Snowmelt from the Cascade Mountains feeds the Snoqualmie River as it cuts through the valley to plunge over Snoqualmie Falls, creating a spectacular natural attraction. A trail leads to viewing platforms and down switchbacks to the foot of the falls.
From time immemorial, the Snoqualmie Tribe has considered Snoqualmie Falls sacred – its birthplace of creation. Mists from the thundering 268-foot waterfall carry prayers to ancestors, and the Falls provide the gifts of food, water, life, health, and healing. Today, the Snoqualmie Tribe warmly welcomes all visitors to this sacred place to experience its power in their own way.

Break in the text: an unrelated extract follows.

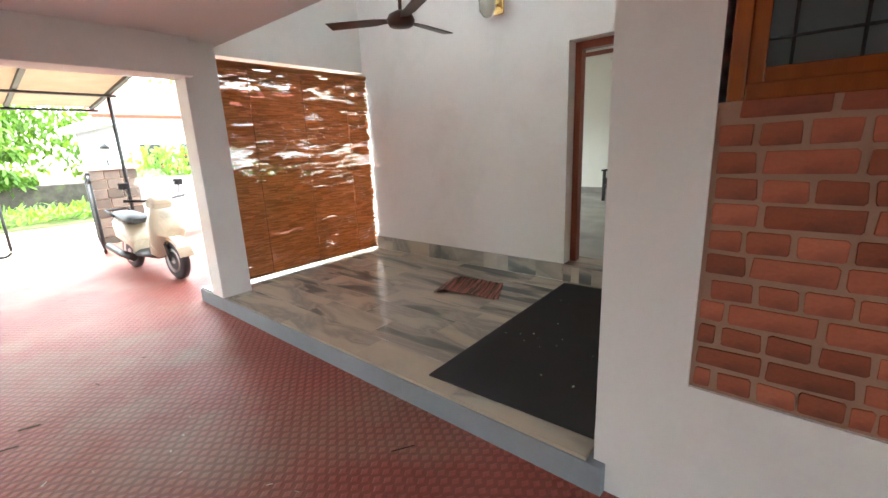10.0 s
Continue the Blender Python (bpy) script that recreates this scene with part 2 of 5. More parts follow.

In the eyes of the Snoqualmie Tribe, the development by settlers for hydropower, railroad development and tourism is a desecration. Puget Sound Energy’s Snoqualmie Falls Hydroelectric Project, built in 1898, is home to the oldest underground hydroelectric plant in the country. Two powerhouses divert water from the Snoqualmie River to generate 54 megawatts—enough for 40,000 homes. Above ground, the Snoqualmie Valley Railroad runs historic train stock along 5.5 miles of the former Seattle Lake Shore and Eastern Railway from the Snoqualmie Depot to the top of Snoqualmie Falls. Meanwhile, Snoqualmie Falls and the Salish Lodge are one of Washington’s most popular scenic destinations, drawing more than 1.5 million people each year. In 2001, 155 acres adjacent to Snoqualmie Falls was slated for development, until an agreement brokered by local conservation organizations with the Snoqualmie Tribe, Weyerhaeuser and others recognized the cultural value of the lands and set it aside from development. The area, known as Falls Crossing, now Two Sisters Returns, became a cornerstone of the Snoqualmie Preservation Initiative, which has protected 9,000 acres of land across the region, including 100 acres near Snoqualmie Falls.